Portmadoc, Beddgelert and South Snowdon Railway
The Portmadoc, Beddgelert and South Snowdon Railway was a Railway scheme that constructed some mileage of permanent way and track, though never ran a single paying mile of railway.
The line was authorised by the PBSSR Act of 1901, sponsored by the Northern Counties Traction Co. Ltd. The Act authorised an electric railway and also powers to build an hydro-electric power station and feeder lines across North Wales. Two years later on 31st July 1903 another company, the North Wales Power and Traction Co. Ltd, was formed with agreements to acquire the PBSSR, and the rights to the land needed for the Power Station. By an Act of 1904 the electrical generating and distribution powers were transferred from the PBSSR to the Power Co.
There were several attempts by this company to promote lines between Portmadoc and Beddgelert with extensions at either end. The first was in 1901 and would have run from the western end of Black Rock sands via Morfa Bychan, Borth y Gest, Portmadoc and, using part of the Croesor Tramway, to Beddgelert to link with the South Snowdon Quarries (hence the title) in the Gwynant Valley. There was no intention to connect with the North Wales Narrow Gauge system which, at that time, terminated at Snowdon (now called Rhyd Ddu). It was to be electrically powered by a three phase system at about 630 volts. (See Bruce Peebles Electric locomotives.)
Only realised plan: the power station
The electricity was to be produced at a hydro electric power station further up the Gwynant Valley and surplus power was to be available for local domestic & industrial use. This part of the scheme was actually built and the power station still operates.
No railway construction was started but by 1903 a revised scheme was being put forward to link up with the North Wales Narrow Gauge Railways Beddgelert extension.
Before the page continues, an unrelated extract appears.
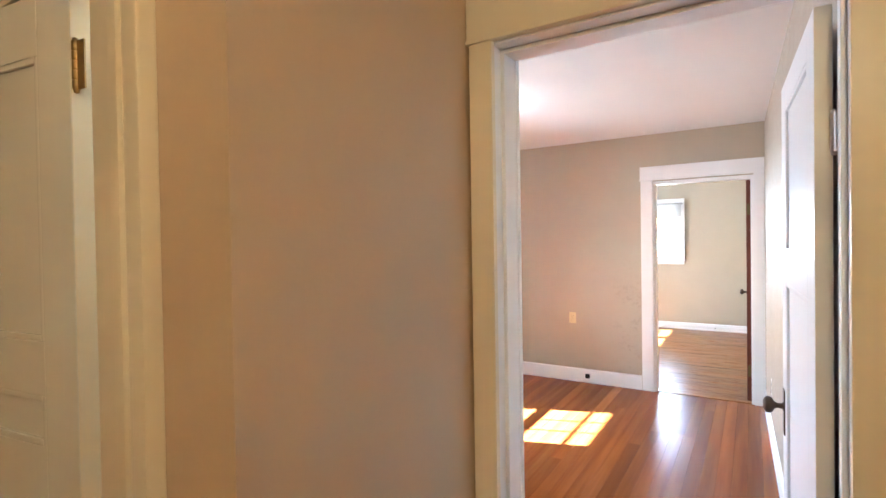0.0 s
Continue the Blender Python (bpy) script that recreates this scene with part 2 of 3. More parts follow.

This resulted in a further revised scheme being approved in 1904. It appears that there were legal problems with the powers given and in 1906 these were reapproved with amendments. Work had started in February 1904 and continued for a couple of years before being abandoned (certainly no work done after 1910**), and much of the unused materials were sold off.
Bits and pieces in use
The line from Snowdon (Rhyd Ddu) was virtually complete for well over a mile and was used for a while (mainly during WW1) to extract timber from Beddgelert forest. At the Beddgelert end a roughly laid track for horse drawn wagons was also used for timber. An engine Russell was ordered in the name of the PBSSR in 1906 from the Hunslet Engine Co., but this was at the behest of the Power Co. to placate the North Wales Narrow Gauge Railways directors, the Power Co./PBSSR having failed to honour its agreement of November 1904 to electrify that Company's line. The Power Co. had provided share capital of £50,000 to the PBSSR Company which it spent on construction in 1905, but (by 1908) the Power Co. spent a further £62,590 on the undertaking (in addition to £155,670 on the electric power undertaking). Hence, Russell was paid for by the Power Co., but was NWNGR property.
The original intention to run to Black Rock had been forgotten and no mention was made of the line to South Snowdon quarries. However, in 1908 they did promote a further line up the Gwynant Valley and on to Betws y coed. No work was done on this line.
World War I, renewed attempt
It was intended to electrify all the North Wales Narrow Gauge Railways once the two lines were connected. In 1914 local councils got together to try to get the building restarted but failed due to the start of WW1. Another attempt was made after the war which resulted in the building of the Welsh Highland Railway following most of the same route but with changes made near Beddgelert to ease the gradients to allow the use of steam locos.
- Dolgellau Record office document Z/CD/162 (1901 scheme)
- National Archives documents MT6/972/8 (NWNGR Beddgelert extension 1897), MT6/1367/11 & MT 54/435 (1903), MT6/1721 (1906), MT58/317 (1908) plus others.
- Documents in Gwynedd Archives, Caernarfon, summarised with other sources in Welsh Highland Heritage No. 33 (Sept 2006) and No.34 (Dec 2006).
- ** Some early research by Vic Bradley seemed to indicate that no physical construction took place after 1906.